PORTLAND, Maine — Wildlife biologists are using extracted teeth from black bears to monitor Maine’s bear population and determine how best to manage it.
The Department of Inland Fisheries and Wildlife is asking bear hunters to give up a tooth from their harvested animals in the name of science. In the past two years, 2,032 hunters have answered the call.
Biologists can establish a bear’s age by cutting a cross-section of a tooth and counting the rings under a microscope, much the way a tree’s age can be determined by counting the rings on a cross-section of trunk, said biologist Jennifer Vashon.
By determining the ages of the bears that are killed during each year’s hunt, biologists can better estimate how many bears there are throughout the state and how old they are. This year’s hunt began Aug. 30 and continues through Nov. 27.
“By having multiple years of that information, you can have a good ability to reconstruct the true population,” Vashon said.
The wildlife department every 15 years produces an assessment of the state’s black bear population that is used to develop a plan on how best to manage the population. The state’s current bear management program aims to stabilize the bear population to maintain hunting and viewing opportunities while limiting conflicts between bears and people.
At the time of the last assessment in 1999, biologists estimated Maine’s bear population at 23,000. It is now thought to be between 23,000 and 30,000, Vashon said.
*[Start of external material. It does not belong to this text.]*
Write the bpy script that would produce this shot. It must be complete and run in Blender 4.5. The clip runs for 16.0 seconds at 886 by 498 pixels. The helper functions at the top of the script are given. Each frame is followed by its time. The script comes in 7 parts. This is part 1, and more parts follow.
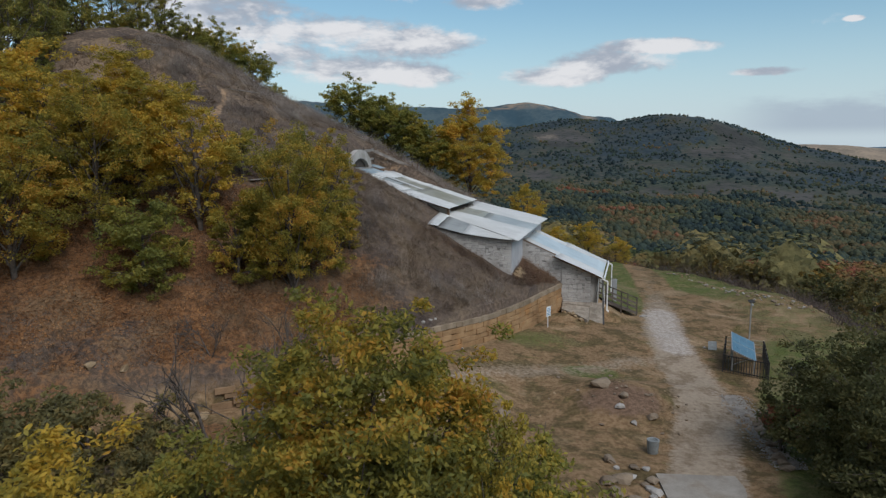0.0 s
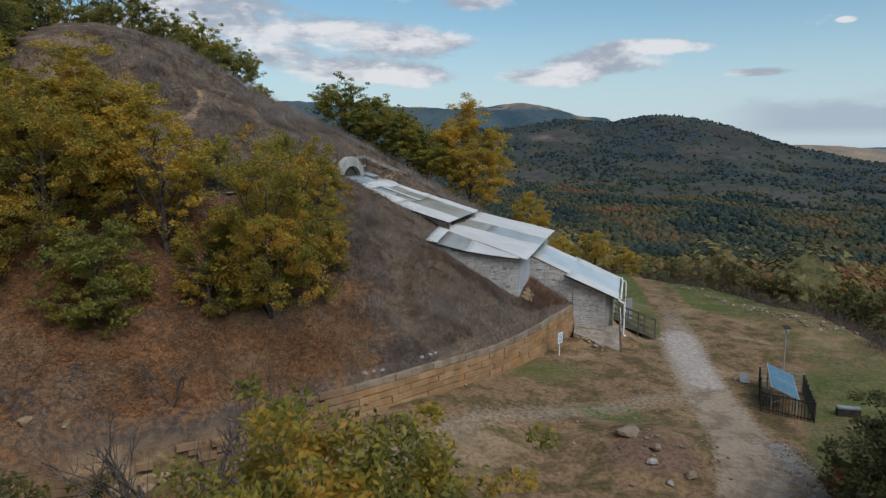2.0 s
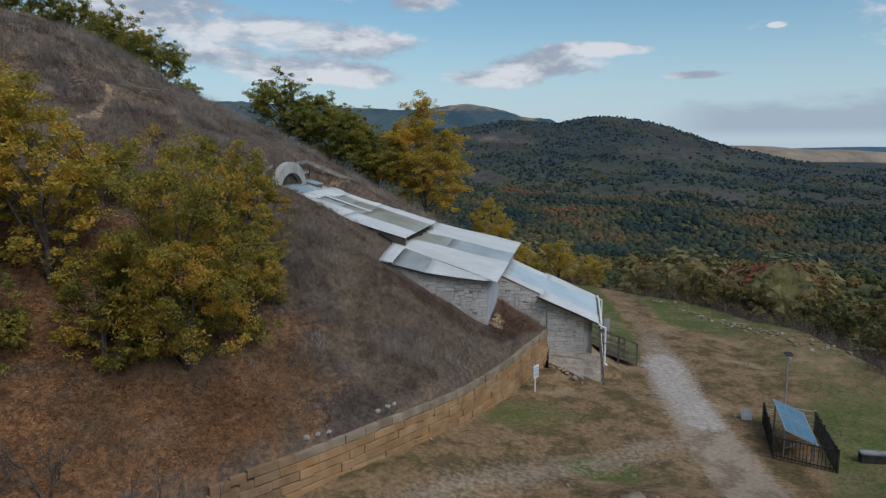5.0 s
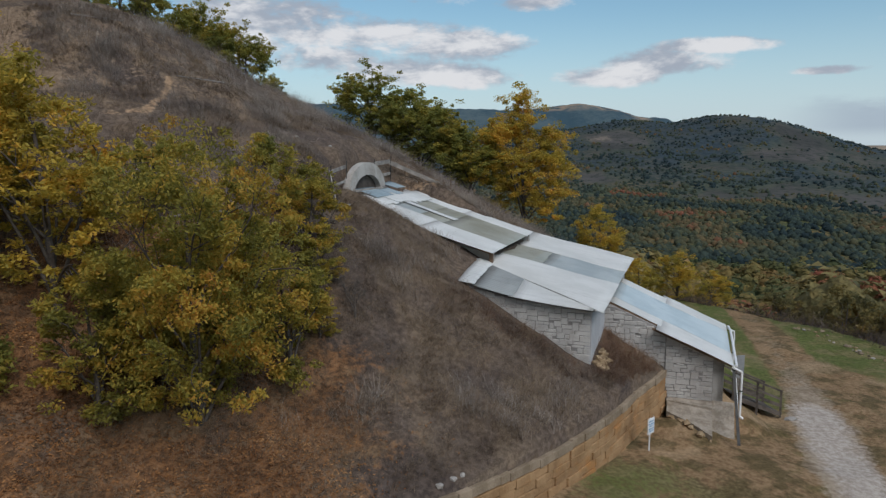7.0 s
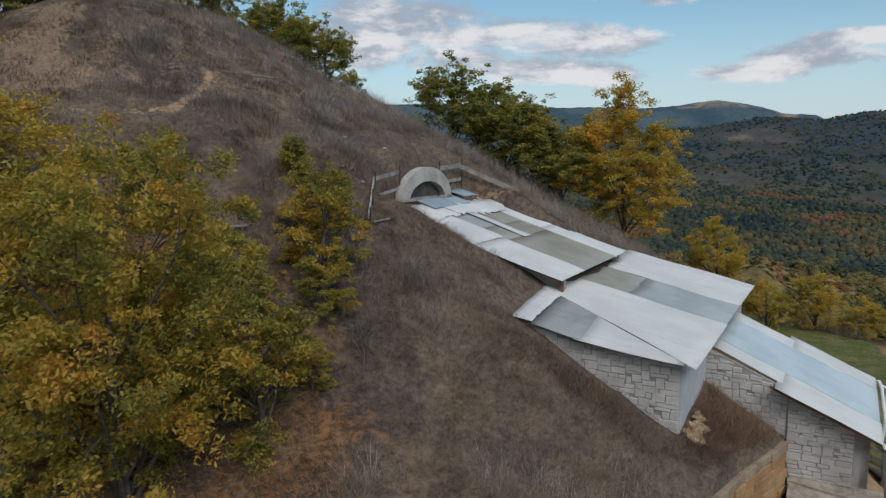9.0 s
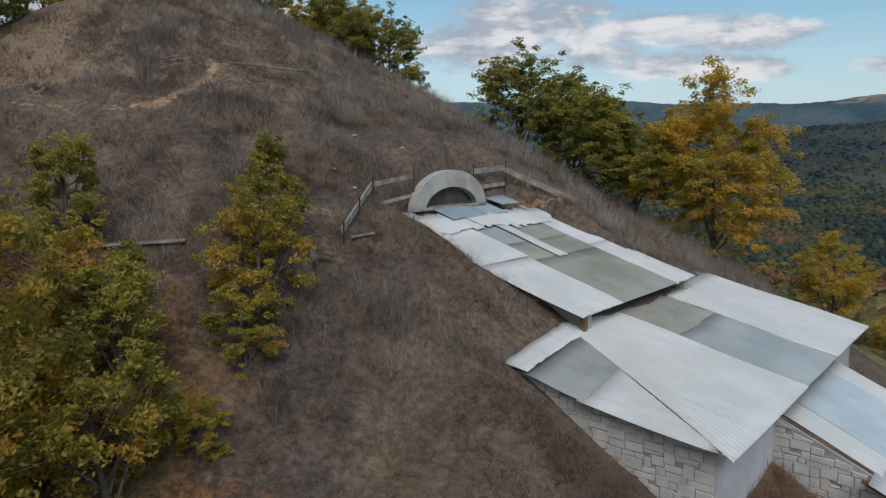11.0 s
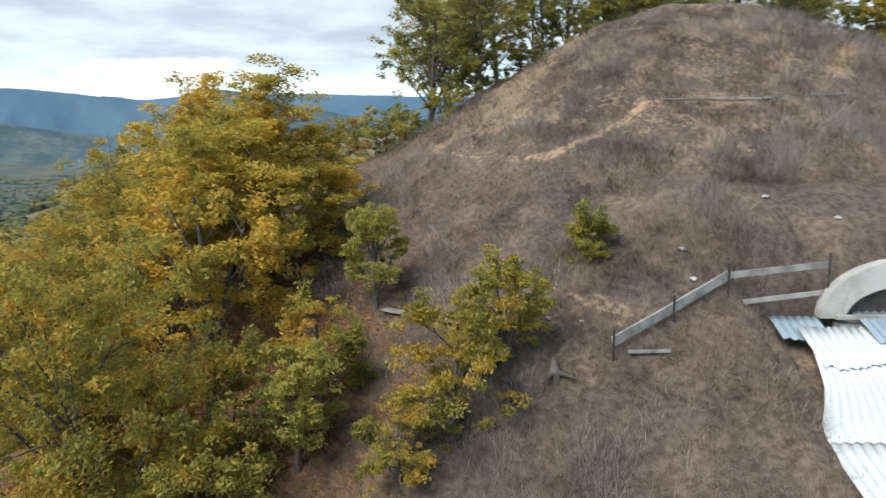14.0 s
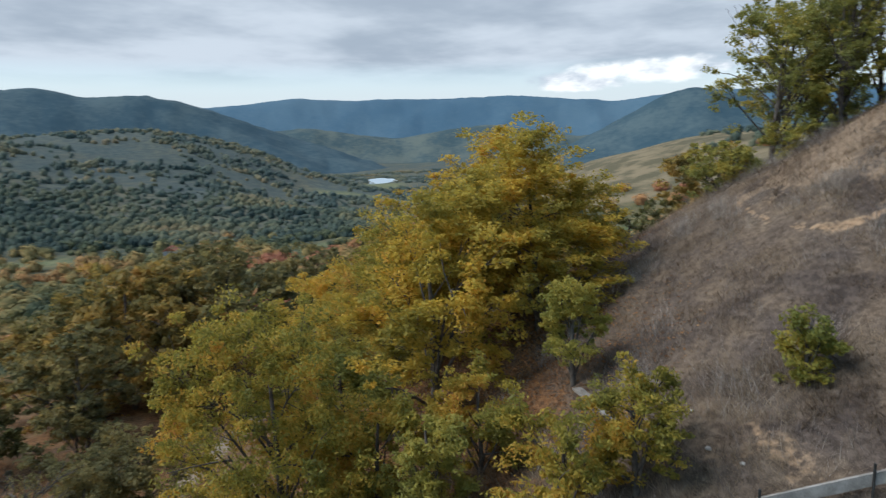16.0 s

Biologists for years have monitored the bear population by reviewing hunter data and using radio collars that have been placed on several dozen bears across Maine to gauge population densities in given areas.
The tooth-aging program is simply another management tool to help measure population trends, Vashon said.
Last year, about two-thirds of the teeth submitted by hunters came from bears that were 3 years old or younger, Vashon said. The oldest bear was a 25-year-old female, and the oldest male bear was 20 years old.
Younger bears have a higher mortality rate than older bears. They are more likely to cross roads and show up in people’s yards, and are more vulnerable to hunters, she said.
“They’re young and brash, don’t think of everything and lack experience,” she said.